If you go outside your house barefoot, I'm gonna have to say something. Nasty, and you know it.

I haven't seen ball footage since the early 90's. Wow, that shit looks more painful than ever.

And you KNOW your grandmother has got to know my husband's grandmother. Patillas is like that big. My father in law's name in Rivera but her name is something frenchy-like: Seyguey? Tomasita Seyguey? Sometimes she goes by Diaz. Tomasita Diaz.
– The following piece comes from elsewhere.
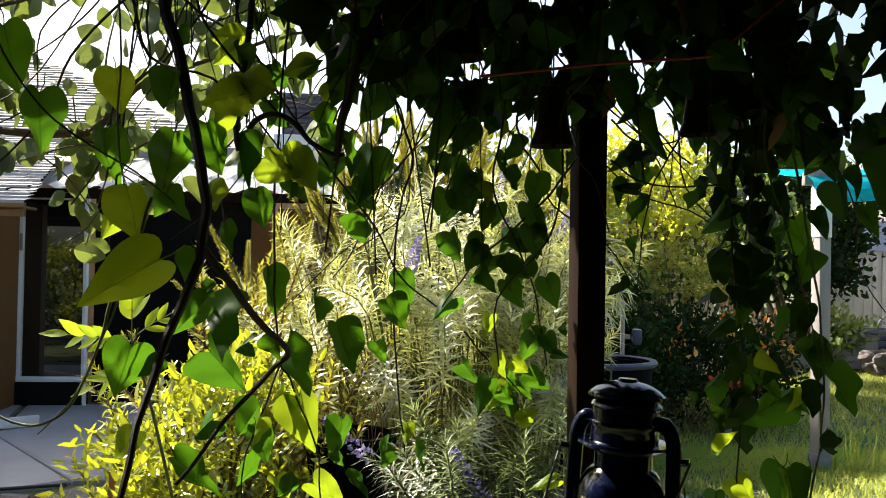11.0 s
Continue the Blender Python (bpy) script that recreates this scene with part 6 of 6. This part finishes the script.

My mother is Irish-American (see-through skin and red hair) and my father was born in Ponce. Light skinned dude - Spanirican - who died a long time ago. My mother in law says one minute I look all white and another minute she sees the Spanish side. I call it the hologram effect; very common in halfies. I wrote a story about that once.

Wendell said...

Papi, how did you know I bought Chacos this week? There were two size 10's on the sale rack, and you know I got the light blue ones. R sort of gave me the stink-eye, but they were on sale for $69!

Not quite the same as your hot boots. Booty.